Review by Kathryn van Beek 26th Apr 2015
We are gathered here today in loving memory of Rose Matafeo. Rose was a Billy T Award winner, a star of the Jono and Ben at Ten show and a former Auckland Girls Grammar head girl. She leaves behind her cat Burt Bacharach, along with some very specific instructions for her funeral.
Organist Paul Williams opens with sombre strains before Pastor Gail, who looks suspiciously like Rose but who is wearing a grey wig and a kaftan, gives a quick korero. The venue contains a pulpit, a coffin and nifty piece of neon rose art. The art is a little tacky but it’s obviously what Rose wanted.
Pastor Gail disappears and then, surprise! Rose bursts out of her coffin. Plot twist: she’s not actually dead! She has instead combined her two favourite things – event management and attention – to bring us a pre-enactment of the funeral she wants to have when she really does pass away. She’s also wearing a sweet tux.

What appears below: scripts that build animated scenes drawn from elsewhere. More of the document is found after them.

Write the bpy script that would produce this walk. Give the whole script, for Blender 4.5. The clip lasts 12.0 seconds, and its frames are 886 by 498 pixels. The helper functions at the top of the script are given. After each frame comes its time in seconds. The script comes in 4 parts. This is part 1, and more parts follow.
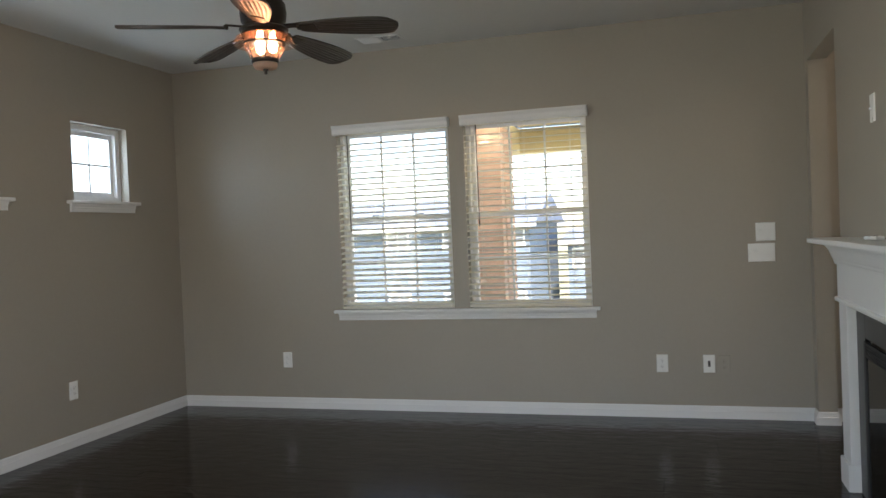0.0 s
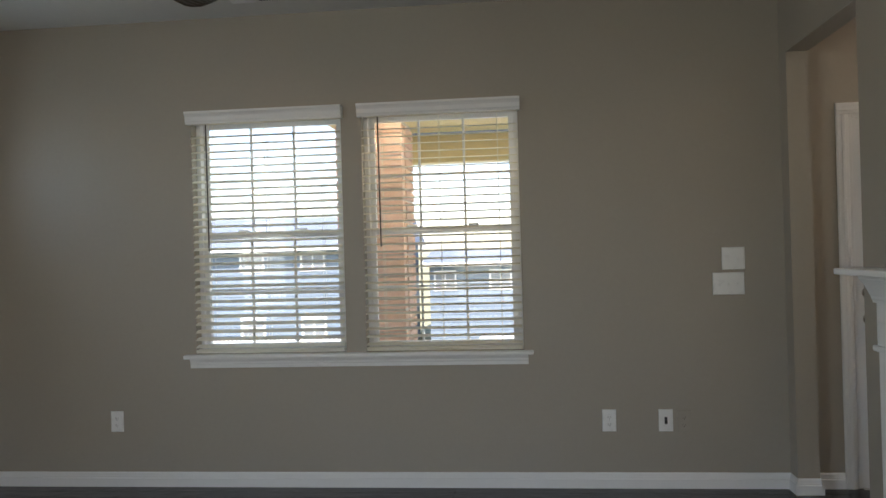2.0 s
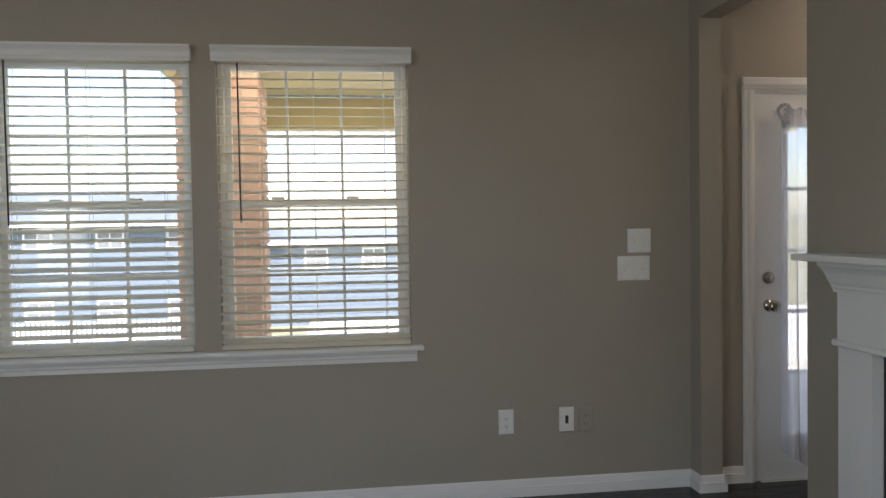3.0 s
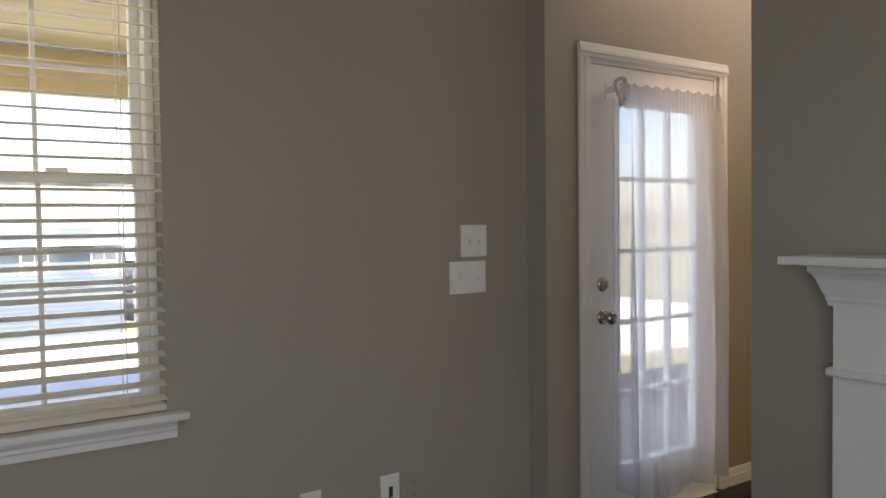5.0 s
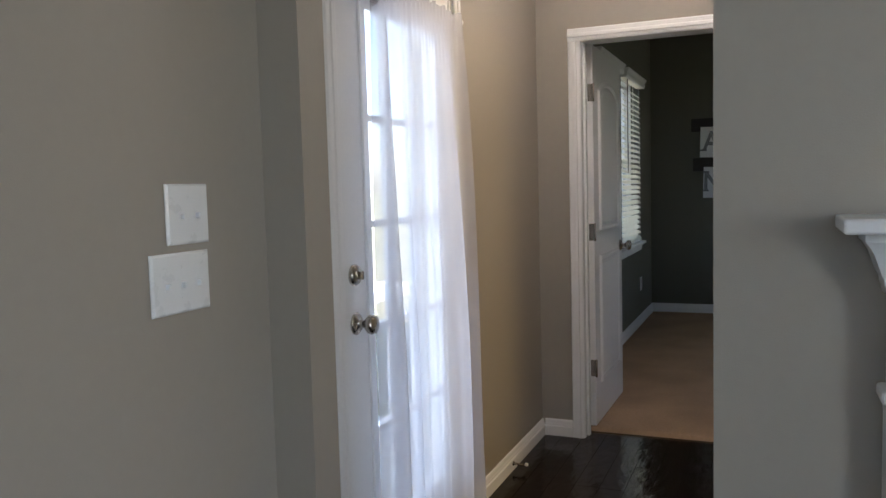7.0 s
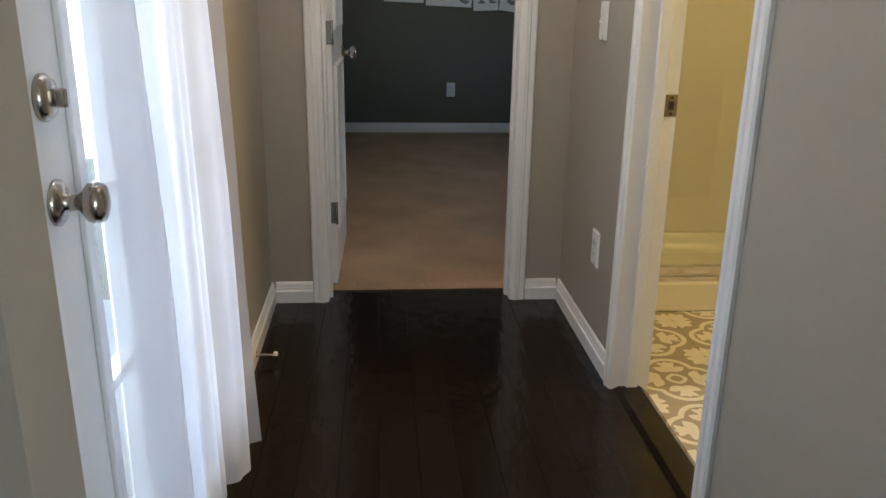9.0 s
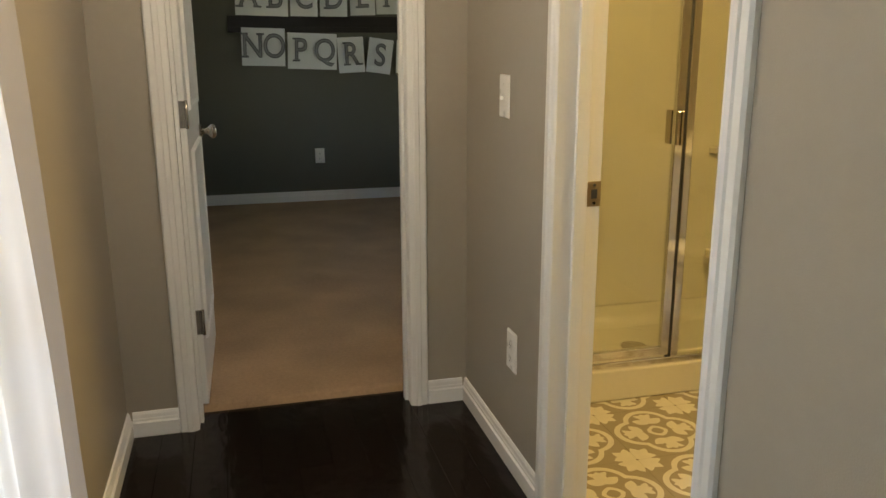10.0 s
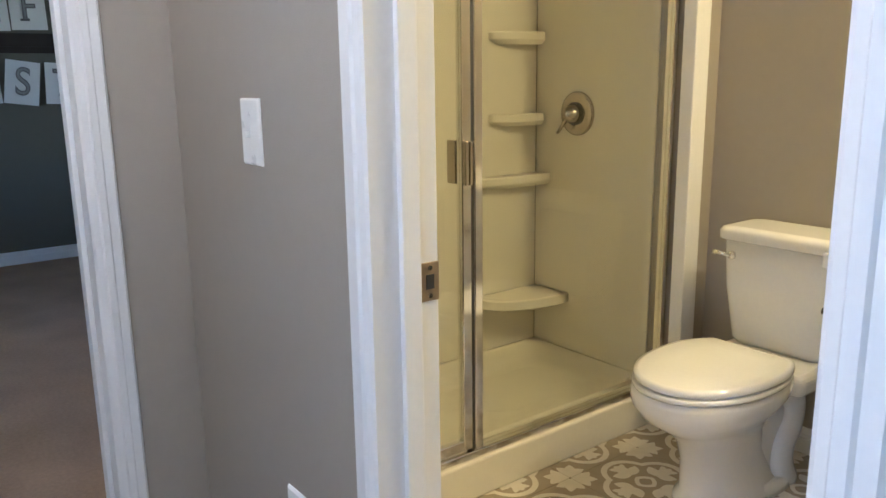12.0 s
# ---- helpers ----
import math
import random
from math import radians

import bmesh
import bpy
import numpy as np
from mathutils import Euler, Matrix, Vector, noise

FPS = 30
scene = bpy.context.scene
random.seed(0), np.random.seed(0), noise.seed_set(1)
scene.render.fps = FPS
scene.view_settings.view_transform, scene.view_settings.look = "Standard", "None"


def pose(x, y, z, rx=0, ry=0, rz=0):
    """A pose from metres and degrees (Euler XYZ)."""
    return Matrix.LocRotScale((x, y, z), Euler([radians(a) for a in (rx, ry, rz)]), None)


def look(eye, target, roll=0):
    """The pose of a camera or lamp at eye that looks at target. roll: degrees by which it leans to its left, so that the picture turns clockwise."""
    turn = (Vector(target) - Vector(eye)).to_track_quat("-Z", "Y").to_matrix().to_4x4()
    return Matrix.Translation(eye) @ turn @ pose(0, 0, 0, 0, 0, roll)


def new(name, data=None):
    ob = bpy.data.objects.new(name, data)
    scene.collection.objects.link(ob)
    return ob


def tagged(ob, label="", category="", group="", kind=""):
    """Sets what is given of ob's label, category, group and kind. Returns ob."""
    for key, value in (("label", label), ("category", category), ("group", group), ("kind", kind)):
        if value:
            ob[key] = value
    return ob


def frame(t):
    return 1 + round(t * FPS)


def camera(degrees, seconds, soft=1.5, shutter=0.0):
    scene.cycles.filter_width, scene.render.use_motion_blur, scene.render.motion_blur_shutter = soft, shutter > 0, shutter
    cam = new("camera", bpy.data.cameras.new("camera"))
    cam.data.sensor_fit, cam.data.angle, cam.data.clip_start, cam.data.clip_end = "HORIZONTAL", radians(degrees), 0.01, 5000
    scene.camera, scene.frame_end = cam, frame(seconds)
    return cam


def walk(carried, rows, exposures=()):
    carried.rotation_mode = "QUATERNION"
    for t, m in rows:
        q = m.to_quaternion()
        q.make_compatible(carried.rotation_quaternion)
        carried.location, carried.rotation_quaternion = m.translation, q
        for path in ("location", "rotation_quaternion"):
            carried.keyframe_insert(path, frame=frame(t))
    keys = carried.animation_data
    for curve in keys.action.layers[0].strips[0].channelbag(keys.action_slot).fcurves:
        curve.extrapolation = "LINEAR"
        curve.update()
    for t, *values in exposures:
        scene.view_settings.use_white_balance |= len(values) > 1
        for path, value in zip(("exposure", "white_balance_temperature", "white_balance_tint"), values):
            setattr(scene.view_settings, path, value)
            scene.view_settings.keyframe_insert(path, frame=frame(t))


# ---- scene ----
cam = camera(58.5, 12.0)
PATH = [
    (0, (-0.832, -5.743, 1.367), (-1.402, -3.826, 1.33), -2.4),
    (0.5, (-0.94, -5.501, 1.375), (-1.482, -3.576, 1.344), -1.7),
    (1, (-1.09, -5.209, 1.373), (-1.512, -3.254, 1.347), -0.9),
    (1.5, (-1.262, -4.89, 1.373), (-1.504, -2.905, 1.375), -1.5),
    (2, (-1.406, -4.539, 1.38), (-1.615, -2.55, 1.385), -1.6),
    (2.5, (-1.632, -4.188, 1.392), (-1.577, -2.188, 1.386), -1.3),
    (2.7, (-1.71, -4.061, 1.388), (-1.563, -2.067, 1.353), -1.1),
    (4.5, (-2.035, -2.79, 1.379), (-1.137, -1.004, 1.324), -0.7),
    (5, (-2.106, -2.44, 1.364), (-0.964, -0.8, 1.299), -0.7),
    (5.5, (-2.097, -2.101, 1.356), (-0.769, -0.609, 1.26), -1.1),
    (6, (-1.995, -1.739, 1.346), (-0.497, -0.418, 1.236), -1.1),
    (6.5, (-1.835, -1.399, 1.339), (-0.068, -0.474, 1.184), -1.9),
    (6.7, (-1.734, -1.283, 1.338), (0.066, -0.426, 1.185), -1.7),
    (8.3, (-0.939, -0.619, 1.275), (1.014, -0.483, 0.866), -0.6),
    (8.5, (-0.855, -0.56, 1.257), (1.085, -0.55, 0.771), 0.3),
    (9, (-0.652, -0.439, 1.224), (1.245, -0.598, 0.614), 0.9),
    (9.5, (-0.419, -0.418, 1.246), (1.466, -0.623, 0.61), 0.7),
    (10, (-0.22, -0.419, 1.285), (1.657, -0.904, 0.797), -0.2),
    (10.5, (-0.056, -0.421, 1.317), (1.723, -1.23, 0.894), -1.0),
    (11, (0.141, -0.488, 1.291), (1.897, -1.354, 0.882), -0.9),
    (11.5, (0.356, -0.552, 1.277), (2.096, -1.449, 0.863), -0.9),
    (12, (0.614, -0.556, 1.253), (2.163, -1.746, 0.822), -0.8),
]
EXPOSURE = [(0, 1.8, 6450, 15), (1.5, 1.55, 6450, 15), (2.5, 1.4, 6400, 16), (4.5, 1.45, 6450, 19), (5.5, 1.65, 6650, 19), (6.5, 2.0, 6100, 17),
            (8.5, 2.5, 5650, 17), (9, 2.6, 6000, 12), (9.5, 2.7, 6600, 12), (10, 2.65, 7200, 9), (10.5, 3.25, 5400, 11), (11, 3.4, 5250, 12), (12, 3.15, 4950, 15)]
walk(cam, [(t, look(e, a, r)) for t, e, a, r in PATH], EXPOSURE)

# ---- world and large lights ----
world = bpy.data.worlds.new("sky_world")
scene.world = world
world.use_nodes = True
wn = world.node_tree.nodes
sky = wn.new("ShaderNodeTexSky")
sky.sky_type = 'NISHITA'
sky.sun_disc = False
sky.sun_elevation = radians(53)
sky.sun_rotation = radians(160)
wn["Background"].inputs["Strength"].default_value = 0.15
world.node_tree.links.new(sky.outputs[0], wn["Background"].inputs[0])

sun_data = bpy.data.lights.new("sun", 'SUN')
sun_data.energy = 5.0
sun_data.angle = radians(0.5)
sun_data.color = (1.0, 0.95, 0.87)
sun = new("sun", sun_data)
sun.matrix_world = look((5.1, -14.1, 20), (0, 0, 0))


def area_lamp(name, m, w, h, watts, color):
    data = bpy.data.lights.new(name, 'AREA')
    data.shape, data.size, data.size_y, data.energy, data.color = 'RECTANGLE', w, h, watts, color
    ob = new(name, data)
    ob.matrix_world = m
    return ob


# fill lamps added in unseen, made-up openings: living room back and sides, bedroom south
area_lamp("back_fill_light", look((-1.45, -9.07, 1.45), (-1.45, 0, 1.45)), 2.3, 1.9, 3.0, (0.90, 0.96, 1.0))
area_lamp("side_fill_light", look((-4.93, -5.6, 1.45), (0, -5.6, 1.45)), 1.9, 1.9, 17, (0.92, 1.0, 0.97))
area_lamp("east_fill_light", look((0.07, -6.6, 1.45), (-4.8, -5.6, 1.45)), 1.9, 1.9, 16, (0.97, 0.98, 1.0))
area_lamp("bedroom_fill_light", look((4.9, -3.95, 1.5), (4.9, 0, 1.2)), 1.3, 1.3, 0.12, (1.0, 0.95, 0.88))
# bathroom vanity light, above the vanity on the south side of the bathroom
area_lamp("vanity_light_glow", look((1.05, -2.86, 2.0), (1.35, -1.3, 1.2)), 0.6, 0.25, 5.3, (1.0, 0.70, 0.26))
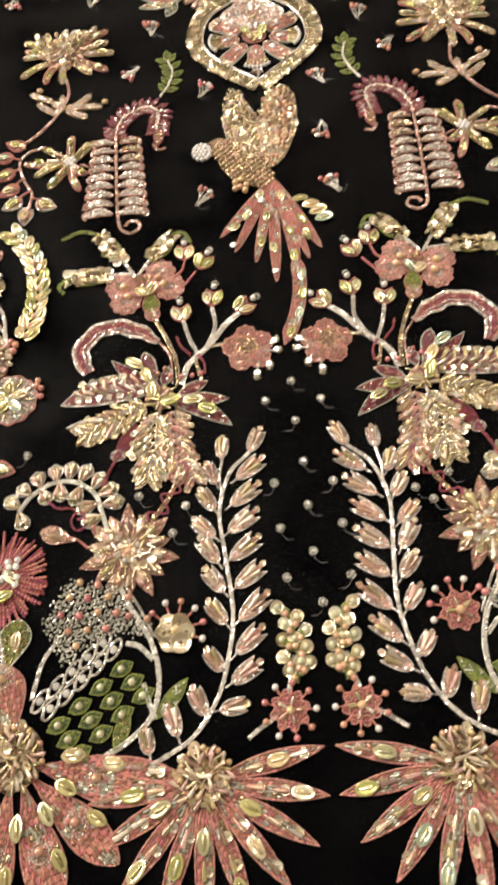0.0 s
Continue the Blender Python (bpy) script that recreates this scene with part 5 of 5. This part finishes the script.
    m.rope("stem", [(-123, -462), (-130, -472), (-134, -488)], 2.2, SILVER)
    m = Motif("silver_chain", -125, -487, "broad chain of looped silver bead links", "bead chain", "silver chains", s)
    for k in range(5):
        for j in range(2):
            x, y = -128 + 7.2 * k + j * 5 - 2, -489 + 6.0 * k - j * 3.5
            m.rope("chain_link", [(x + 4.2 * math.cos(t) * 0.8 + 1.5 * math.sin(t), y + 4.6 * math.sin(t) + 1.5 * math.cos(t)) for t in np.linspace(0, 2 * math.pi, 9)], 1.5, SILVER, mat2=GREY)
            m.piece("crystal", x, y, 1.9, z=0.8)
    m = Motif("green_cushion", -103, -490, "cushion of olive green thread leaves each holding a pearl", "leaf cluster", "green cushions", s)
    for i in range(4):
        for j in range(3):
            x, y = -121 + 9.5 * i + j * 5.0, -500 + 7.5 * i - j * 6.2
            lf = m.leaf("green_leaflet", (x - 4.8, y - 2.2), (x + 5.2, y + 2.4), 6.6, GREEN, GREEN, DEEP, bead=0.55, prof="leaf", fill2=DEEP, mix=0.5)
            m.pearl(x, y, 1.9, "green_pearl").parent = lf
    m = Motif("thick_branch", -98, -514, "thick white metallic stem with side shoots and green leaves", "stem motif", "thick branches", s)
    m.rope("stem", [(-95, -436), (-88, -450), (-79, -465), (-75, -482), (-78, -498), (-88, -508), (-99, -514)], 2.8, WHITE_THREAD, mat2=SILVER)
    m.rope("stem", [(-92, -437), (-84, -450), (-77, -464)], 1.6, SILVER)
    m.rope("side_shoot", [(-90, -466), (-84, -468), (-78, -474)], 2.6, WHITE_THREAD)
    m.rope("side_shoot", [(-82, -485), (-80, -492), (-77, -500)], 2.6, WHITE_THREAD)
    m.leaf("green_leaf", (-76, -500), (-62, -484), 6.5, GREEN, GREEN, DEEP, bead=0.6, fill2=WHITE_THREAD)
    m.leaf("green_leaf", (-95, -512), (-89, -496), 6.5, GREEN, GREEN, DEEP, bead=0.6, fill2=GOLD)
    m = Motif("bead_bloom", -67, -463, "small bloom with beaded stamens in a half ring", "flower motif", "bead blooms", s)
    for k in range(6):
        a = radians(-20 + 32 * k)
        x, y = -67 + 9 * math.cos(a), -462 + 9 * math.sin(a)
        m.cord("stamen", [(x, y), (x + 3.5 * math.cos(a), y + 3.5 * math.sin(a))], CORAL, w=0.7)
        m.pearl(x + 4.8 * math.cos(a), y + 4.8 * math.sin(a), 1.7, "pink_bead" if k % 2 else "pearl")
    if s > 0:
        m.blob("flower_ground", -67, -463, 8.5, PALE, GOLD, GOLDBACK, fill2=GOLD)
        for k in range(6):
            m.sequin(-67 + 5.5 * math.cos(k * 1.05), -463 + 5.5 * math.sin(k * 1.05), 4.2, z=1.8, tilt=0.4)
        m.sequin(-64, -468, 5, z=2.2, tilt=0.1)
        m.pearl(-67, -462, 2, "peach_pearl")
    else:
        m.blob("flower_ground", -67, -463, 8.5, CORAL, PINK, BEIGE, fill2=PINK, ruffle=0.12, lobes=8)
        m.pearl(-67, -463, 2.4, "peach_pearl")
        for k in range(5):
            m.drop(-67 + 3 * math.cos(k * 1.26), -463 + 3 * math.sin(k * 1.26), 7, k * 72, z=1.6)

    # ---- fan flowers at the foot ----
    m = Motif("broad_flower", -139, -514, "very large coral thread flower mottled with olive, studded with shells", "flower motif", "broad flowers", s)
    for d, r, w in ((-13, 60, 19), (-42, 62, 16), (-70, 60, 18), (-100, 62, 18), (-135, 60, 18), (105, 44, 20), (140, 50, 18), (175, 56, 18)):
        a = radians(d)
        m.leaf("petal", (-139 + 8 * math.cos(a), -514 + 8 * math.sin(a)), (-139 + r * math.cos(a), -514 + r * math.sin(a)), w, CORAL, PINK, BEIGE, "coral thread petal mottled olive", prof="petal", fill2=PINK, mix=0.3, bead=0.7, long=2.0, patch=0.22)
        olive = m.blob("olive_patch", -139 + 38 * math.cos(a), -514 + 38 * math.sin(a), 6.5, GREY, None, BEIGE, fill2=GOLD, up=1.5)
        m.pearl(-139 + 37 * math.cos(a), -514 + 37 * math.sin(a), 2.2, "peach_pearl").parent = olive
        m.shell(-139 + 26 * math.cos(a + 0.28), -514 + 26 * math.sin(a + 0.28), 11, d + 15, z=1.9)
        m.shell(-139 + 44 * math.cos(a + 0.16), -514 + 44 * math.sin(a + 0.16), 10, d + 10, z=1.9)
    m.blob("flower_heart", -141, -512, 14, GOLD, None, GOLDBACK, fill2=PALE, up=2.6)
    m.pom(-141, -512, 14, 70, kinds=("drop", "sequin", "bugle", "peach_pearl", "drop"), z0=1.8, dome=2.2, tilt=0.8)
    m = Motif("fan_flower", -56, -527, "fan flower of long coral petals round a gold bead heart", "flower motif", "fan flowers", s)
    for k in range(11):
        d = 11 - 20.5 * k
        a = radians(d)
        r = 54 if k < 8 else 50
        m.leaf("petal", (-56 + 7 * math.cos(a), -527 + 7 * math.sin(a)), (-56 + r * math.cos(a), -527 + r * math.sin(a)), 7.8, CORAL, PINK, BEIGE, "long coral thread petal mottled with olive", prof="leaf", fill2=PINK, mix=0.3, bead=0.6, long=2.0, patch=0.1, edge_w=0.7)
        for u in (0.42, 0.62, 0.8):
            x, y = -56 + r * u * math.cos(a), -527 + r * u * math.sin(a)
            if (k + int(u * 10)) % 3 == 0:
                m.shell(x, y, 10.5, d, z=1.7)
            else:
                m.drop(x, y, 8, d, z=1.7)
                m.sequin(x + 2, y, 2.2, z=1.5)
    m.blob("flower_heart", -56, -525, 12, GOLD, None, GOLDBACK, fill2=PALE, up=2.4)
    m.pom(-56, -525, 12.5, 64, kinds=("drop", "sequin", "bugle", "peach_pearl", "drop"), z0=1.6, dome=2.2, tilt=0.8)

As Rose explores her fears around death she gives an impression of Audrey Hepburn as a flatmate, tells us what she doesn’t want her last words to be and burns the long-suffering Paul with an imaginary joint. At one point she reprimands herself, saying, “You charged these people money to watch you have an hour-long panic attack?” But it’s this examination of the human condition in microcosm that makes the show so gripping – and amusing.
Suddenly things take a darker turn. Or is that a lighter one? I can’t tell you much more without giving away the ending – so here are some random words. Tap dancing. Balloons. Demon jizz. Old Hollywood. You’re the one that I want.
Here are some other words. Hilarious. Original. A must-see.